Art is still very much a man’s world. Museums and galleries make it clear that the art world has historically been male orientated. Only 13.7% of living artists represented by galleries in Europe and North America are women. But London is leading the way by showing more women artists. Here’s my pick of 7 must-see female solo shows open right now.

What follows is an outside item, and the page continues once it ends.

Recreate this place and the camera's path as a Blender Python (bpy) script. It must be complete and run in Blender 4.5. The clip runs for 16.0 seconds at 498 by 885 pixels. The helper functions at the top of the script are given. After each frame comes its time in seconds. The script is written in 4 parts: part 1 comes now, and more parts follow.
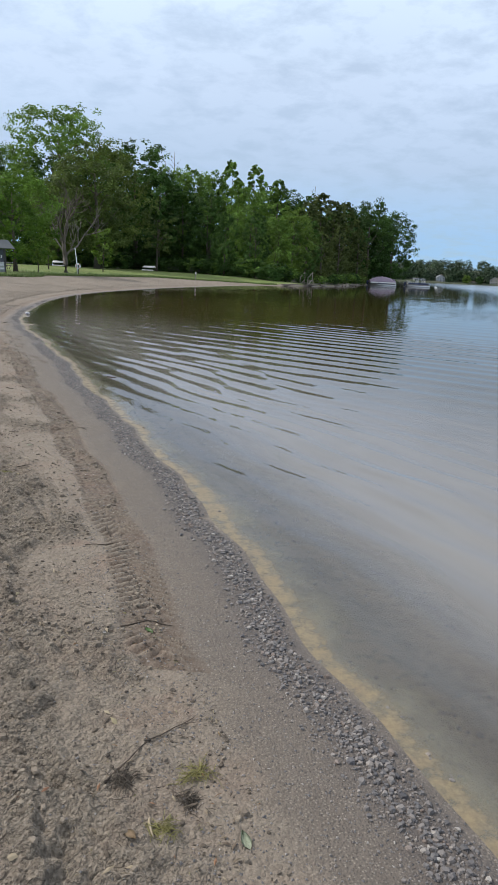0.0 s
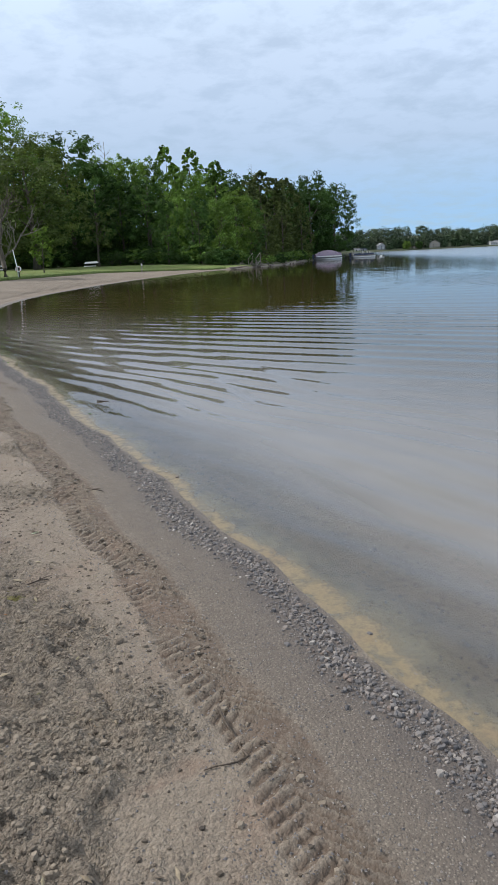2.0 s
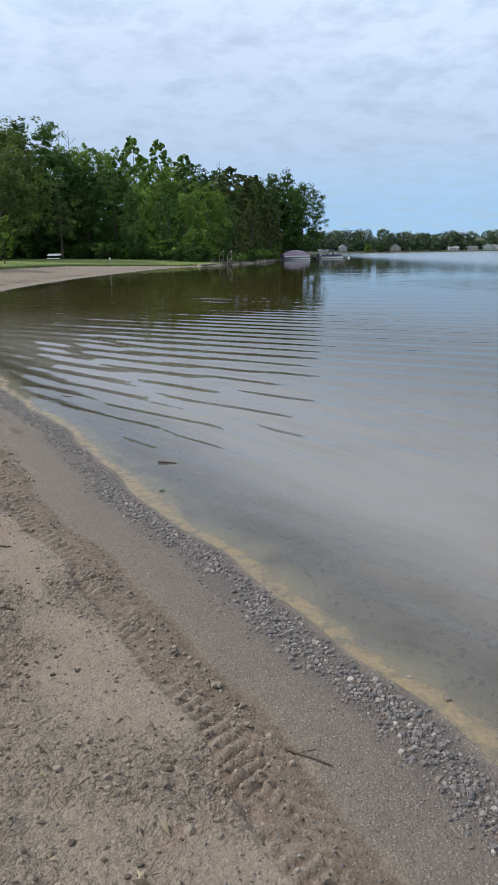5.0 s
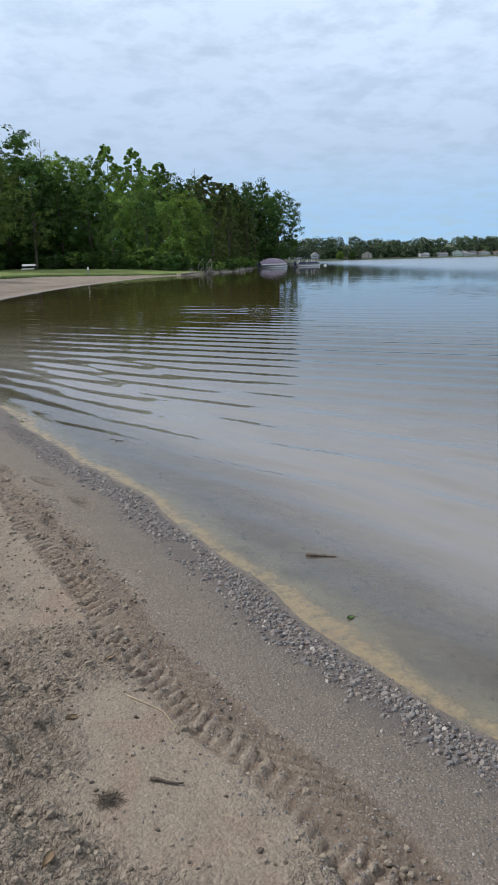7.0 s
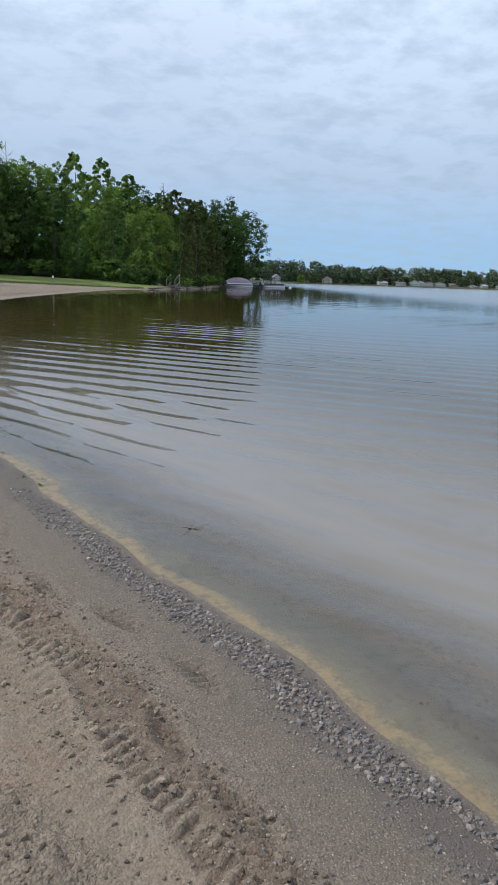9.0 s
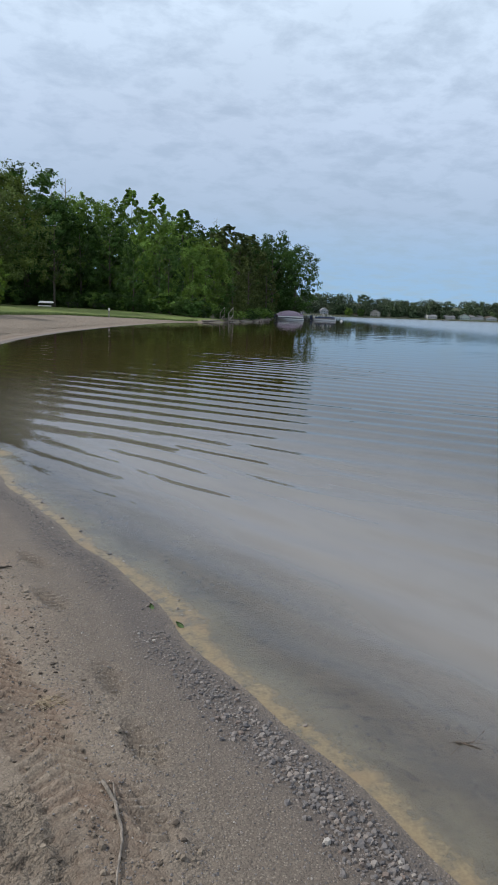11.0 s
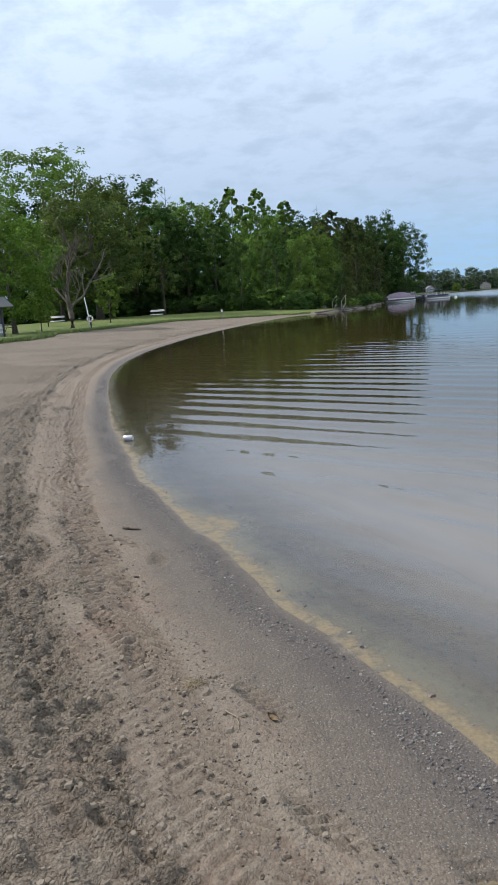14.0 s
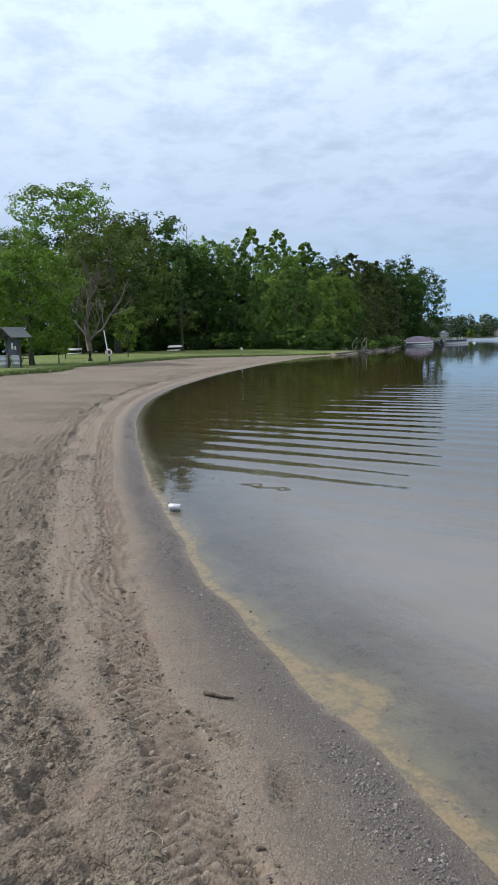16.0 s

  1. Tomaso Binga at Mimosa House

27 September – 20 December 2019

‘Tomaso Binga’ is the artistic pseudonym of Bianca Pucciarelli Menna, which was adopted by the artist in the early 1970s. Working with poetry, writing, performance, collage and painting, Binga dissects and challenges the gendered nature of language – exposing patriarchy encrypted within its very structure. The paradoxical act of appropriating a masculine name allowed the artist to question and parody male prerogatives in society.

 

 

  1. Elizabeth Peyton: Aire and Angels at National Portrait Gallery

3 October 2019 – 5 January 2020

Elizabeth Joy Peyton (b.1965) is one of the preeminent artists working today. She paints still lifes and landscapes, but above all, portraits: of friends, lovers, heroes, admirations, inspirations and fascinations. Her subjects include artists, activists, actors, athletes, dancers, musicians, queens, princes, politicians and poets. Captured from life, memory, literature and imagination, through found images and photographs, amongst many things her art explores love, individuality, beauty and the passing of time.

 

 

  1. Shana Moulton at Zabludowicz Collection

12 September – 15 December 2019

Using video, sculptural installation and performance, American artist Shana Moulton has developed a distinctive psychic and aesthetic realm anchored around her alter ego, Cynthia. Collectively titled Whispering Pines – the name taken from the mobile-home park for senior citizens near Yosemite that her parents ran – these episodic videos, begun in 2002, chart Cynthia’s personal tribulations. They also reflect on the relationship between consumerism and the search for spirituality.

 

 

  1. Anna Maria Maiolino: Making Love Revolutionary at Whitechapel Gallery

25 September 2019 – 12 January 2020

With simple materials like clay, paper and ink Anna Maria Maiolino (b.1942, Italy) constructs a fascinating world rooted in human conditions such as longing, fragility and resistance. This is the artist’s first retrospective in the UK, spanning six decades of work.

 

 

  1. Bridget Riley at Hayward Gallery

23 October 2019 – 26 January 2020

Hayward Gallery presents a major retrospective exhibition devoted to the work of celebrated British artist Bridget Riley. Developed in close collaboration with the artist herself – and in partnership with National Galleries of Scotland – it is the largest and most comprehensive exhibition of her work to date. Tracing both the origins and the evolving nature of Riley’s innovative practice, the exhibition brings together the artist’s iconic black-and-white paintings of the 1960s, expansive canvases in colour, early figurative works and recent wall paintings.

 

 

  1. Laura Knight RA: A Working Life at the Royal Academy of Arts

2 September 2019 – 2 February 2020

This free display celebrates the work of Laura Knight RA, one of the most famous and popular British artists in the first half of the 20th century. Drawn from the RA’s Collection of paintings, drawings and sketchbooks, the show explores three distinct themes from her long working life – the countryside, the nude and scenes from the theatre, ballet and circus.

 

 

  1. Mary Sibande: I Came Apart at the Seams at Somerset House

3 October 2019 – 5 January 2020

In her first solo exhibition in the UK, Mary Sibande presents a series of photographic and sculptural works exploring the power of imagination and constructive anger in shaping identities and personal narratives in a post-colonial world.